• Sweden edition
 

Reinfeldt weighs in on village rape case

Published: 28 Mar 2010 11:49 GMT+02:00
Updated: 28 Mar 2010 11:49 GMT+02:00

Sweden's prime minister Fredrik Reinfeldt has added his voice to the outcry over the treatment of a 14-year-old girl shunned by her village community after being raped in a school toilet.

"The victim is the one who should have our support and we're often lacking when it comes to that," Reinfeldt told news agency TT on the sidelines of a meeting of centre-right party leaders in Huskvarna in southern Sweden on Saturday.

"In all the years I have followed the justice system I have seen on numerous occasions how victims of sex crimes are often subjected to a double violation."
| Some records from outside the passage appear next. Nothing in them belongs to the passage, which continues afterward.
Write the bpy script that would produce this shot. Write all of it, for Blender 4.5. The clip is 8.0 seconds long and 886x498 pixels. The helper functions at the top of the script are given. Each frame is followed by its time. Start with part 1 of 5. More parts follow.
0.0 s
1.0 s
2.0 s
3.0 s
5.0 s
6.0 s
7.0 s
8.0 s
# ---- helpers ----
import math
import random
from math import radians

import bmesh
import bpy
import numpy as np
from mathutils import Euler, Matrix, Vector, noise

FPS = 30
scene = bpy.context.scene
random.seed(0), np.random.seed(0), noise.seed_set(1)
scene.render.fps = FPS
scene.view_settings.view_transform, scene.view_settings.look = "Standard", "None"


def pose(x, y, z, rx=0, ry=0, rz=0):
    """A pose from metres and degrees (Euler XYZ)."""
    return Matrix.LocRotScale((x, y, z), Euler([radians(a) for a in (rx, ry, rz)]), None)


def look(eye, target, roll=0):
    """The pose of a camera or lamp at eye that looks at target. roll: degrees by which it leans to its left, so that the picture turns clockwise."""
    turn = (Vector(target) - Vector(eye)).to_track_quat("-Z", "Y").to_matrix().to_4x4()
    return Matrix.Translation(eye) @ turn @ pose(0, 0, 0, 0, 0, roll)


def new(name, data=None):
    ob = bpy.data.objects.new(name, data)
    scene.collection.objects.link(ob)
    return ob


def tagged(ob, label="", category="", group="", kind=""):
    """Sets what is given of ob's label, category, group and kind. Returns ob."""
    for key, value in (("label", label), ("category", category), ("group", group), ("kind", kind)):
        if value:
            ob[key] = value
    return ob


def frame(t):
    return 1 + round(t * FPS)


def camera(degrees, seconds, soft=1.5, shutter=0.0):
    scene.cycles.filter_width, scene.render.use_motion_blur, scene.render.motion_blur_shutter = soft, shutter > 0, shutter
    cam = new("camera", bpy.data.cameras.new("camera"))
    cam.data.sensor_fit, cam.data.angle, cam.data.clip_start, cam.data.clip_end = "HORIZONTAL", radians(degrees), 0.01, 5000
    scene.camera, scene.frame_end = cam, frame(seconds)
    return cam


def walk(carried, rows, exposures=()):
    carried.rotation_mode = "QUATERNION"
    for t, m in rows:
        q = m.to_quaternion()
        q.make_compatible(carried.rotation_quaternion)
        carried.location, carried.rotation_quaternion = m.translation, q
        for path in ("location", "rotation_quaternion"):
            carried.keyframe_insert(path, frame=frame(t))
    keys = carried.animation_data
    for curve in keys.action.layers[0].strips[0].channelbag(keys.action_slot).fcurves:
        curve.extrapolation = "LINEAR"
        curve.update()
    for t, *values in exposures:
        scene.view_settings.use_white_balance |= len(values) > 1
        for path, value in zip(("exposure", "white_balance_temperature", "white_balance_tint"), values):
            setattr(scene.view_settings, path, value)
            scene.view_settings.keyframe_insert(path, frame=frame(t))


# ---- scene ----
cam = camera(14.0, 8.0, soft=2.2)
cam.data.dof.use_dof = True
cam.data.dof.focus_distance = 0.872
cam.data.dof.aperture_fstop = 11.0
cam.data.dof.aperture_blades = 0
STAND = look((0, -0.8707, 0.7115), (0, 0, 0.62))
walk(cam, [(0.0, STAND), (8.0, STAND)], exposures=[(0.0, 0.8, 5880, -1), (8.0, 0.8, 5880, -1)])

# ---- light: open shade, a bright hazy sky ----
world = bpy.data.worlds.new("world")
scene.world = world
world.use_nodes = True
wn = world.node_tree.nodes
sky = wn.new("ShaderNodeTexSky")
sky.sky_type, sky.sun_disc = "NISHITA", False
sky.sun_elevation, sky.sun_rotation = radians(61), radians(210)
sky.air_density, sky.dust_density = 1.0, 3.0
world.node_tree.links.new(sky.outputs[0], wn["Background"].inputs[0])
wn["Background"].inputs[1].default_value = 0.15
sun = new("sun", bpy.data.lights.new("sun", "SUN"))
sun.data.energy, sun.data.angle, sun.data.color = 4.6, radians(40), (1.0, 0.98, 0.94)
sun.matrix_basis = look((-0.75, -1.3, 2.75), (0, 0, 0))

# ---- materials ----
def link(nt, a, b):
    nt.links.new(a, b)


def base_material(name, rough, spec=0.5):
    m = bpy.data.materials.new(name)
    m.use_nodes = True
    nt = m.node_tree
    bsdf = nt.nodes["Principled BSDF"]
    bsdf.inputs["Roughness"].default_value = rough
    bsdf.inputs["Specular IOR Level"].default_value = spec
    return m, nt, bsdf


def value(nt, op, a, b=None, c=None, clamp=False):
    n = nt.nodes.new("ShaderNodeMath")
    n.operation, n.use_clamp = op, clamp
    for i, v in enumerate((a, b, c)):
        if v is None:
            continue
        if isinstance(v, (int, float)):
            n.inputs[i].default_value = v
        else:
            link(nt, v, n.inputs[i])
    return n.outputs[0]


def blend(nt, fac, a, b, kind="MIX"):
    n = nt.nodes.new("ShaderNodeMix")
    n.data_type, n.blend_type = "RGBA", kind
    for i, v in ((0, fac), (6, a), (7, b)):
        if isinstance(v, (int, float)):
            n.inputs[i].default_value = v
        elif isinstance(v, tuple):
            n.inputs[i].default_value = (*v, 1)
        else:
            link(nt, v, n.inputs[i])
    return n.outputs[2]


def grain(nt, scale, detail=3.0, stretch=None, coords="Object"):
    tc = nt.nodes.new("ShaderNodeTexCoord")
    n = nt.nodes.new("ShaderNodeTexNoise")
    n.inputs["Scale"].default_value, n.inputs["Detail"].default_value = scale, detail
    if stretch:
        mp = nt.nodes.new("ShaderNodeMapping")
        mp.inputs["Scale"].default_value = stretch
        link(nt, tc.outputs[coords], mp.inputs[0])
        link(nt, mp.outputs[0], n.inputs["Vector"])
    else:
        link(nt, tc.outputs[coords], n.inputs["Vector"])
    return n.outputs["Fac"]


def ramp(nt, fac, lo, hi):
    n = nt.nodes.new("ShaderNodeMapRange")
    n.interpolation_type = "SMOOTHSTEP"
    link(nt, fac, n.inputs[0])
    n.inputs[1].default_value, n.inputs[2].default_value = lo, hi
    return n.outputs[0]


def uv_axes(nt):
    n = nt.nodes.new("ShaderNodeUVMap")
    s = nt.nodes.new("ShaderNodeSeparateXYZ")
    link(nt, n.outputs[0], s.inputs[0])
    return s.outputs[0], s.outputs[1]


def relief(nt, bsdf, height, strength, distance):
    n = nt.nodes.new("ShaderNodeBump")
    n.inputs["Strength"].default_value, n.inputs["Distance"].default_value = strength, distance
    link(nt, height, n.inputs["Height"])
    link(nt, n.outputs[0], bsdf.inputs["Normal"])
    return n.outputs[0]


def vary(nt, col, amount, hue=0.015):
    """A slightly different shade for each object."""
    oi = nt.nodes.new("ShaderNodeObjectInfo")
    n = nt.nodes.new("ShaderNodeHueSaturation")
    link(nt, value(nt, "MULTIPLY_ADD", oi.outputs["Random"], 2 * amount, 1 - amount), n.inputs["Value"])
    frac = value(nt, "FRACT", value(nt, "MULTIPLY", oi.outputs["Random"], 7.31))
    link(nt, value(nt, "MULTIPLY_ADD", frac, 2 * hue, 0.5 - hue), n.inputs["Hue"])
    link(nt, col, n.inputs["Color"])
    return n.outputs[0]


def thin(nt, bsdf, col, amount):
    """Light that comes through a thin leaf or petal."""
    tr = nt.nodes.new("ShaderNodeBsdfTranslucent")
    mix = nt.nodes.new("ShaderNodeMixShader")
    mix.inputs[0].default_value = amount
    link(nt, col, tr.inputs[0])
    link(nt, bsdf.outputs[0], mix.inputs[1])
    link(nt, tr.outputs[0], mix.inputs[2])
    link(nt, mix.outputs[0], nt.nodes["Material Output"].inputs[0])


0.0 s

The prime minister's comments followed the airing in mid-week of an investigative television report from the village of Bjästa near Örnsköldsvik in northern Sweden. The programme, Uppdrag Granskning, detailed a case in which a 14-year-old girl, 'Linnea', was raped in a school toilet by a 15-year-old boy, 'Oskar'.

Oskar confessed to the crime and was suspended from school, but as rumours of his innocence began to circulate Linnea found herself the victim of a widespread smear campaign on the internet.

Buoyed by the support, Oskar retracted his confession but was later found guilty of rape in both the district and appeals courts.

As thousands signed up to back Oskar on social networking site Facebook, the situation ultimately became untenable for Linnea and her family, and she was forced to move 500 kilometres to a new school.

Furthermore when the end of the school term arrived, three months later, Oskar was allowed to attend a school awards ceremony in the local church service with the consent of the pastor, despite no longer attending Bjälsta school.

The service ended in a vocal public demonstration in support of the 15-year-old. Film footage from the service posted to the internet by Oskar's mother showed him passing out flowers to his former schoolmates and receiving applause and hugs in return.

Later that day, Oskar joined up with the his schoolmates to celebrate the end of term at a nearby beach. During the evening the boy raped a 17-year-old girl, 'Jennifer'.

Despite a second conviction in the courts, the online campaign continued with Jennifer now taking Linnea's place at the centre of the community's ire and suspicions. Comments on the Facebook page, blog and other internet sites, which had collected 4,000 members, became more and more accusatory against the girls.

The programme reported that not one single adult at Bjästa school took a stand against either Oskar or the campaign or rumours that spread around the small community - neither before nor after the court convictions. The only person found to have helped Linnea was a friend who found her in a distraught state immediately after the rape.

"It's important to say to the girl who was the victim and to the friend who stood up for her that they are the ones who should have our unreserved support. They're not the ones who did something wrong," said Reinfeldt.

The case has shocked Sweden and has led to a massive outpouring of support for the girls across the country in recent days.

The school principle and the village pastor have both been reported to the country's justice ombudsman for their alleged failure to support the victims.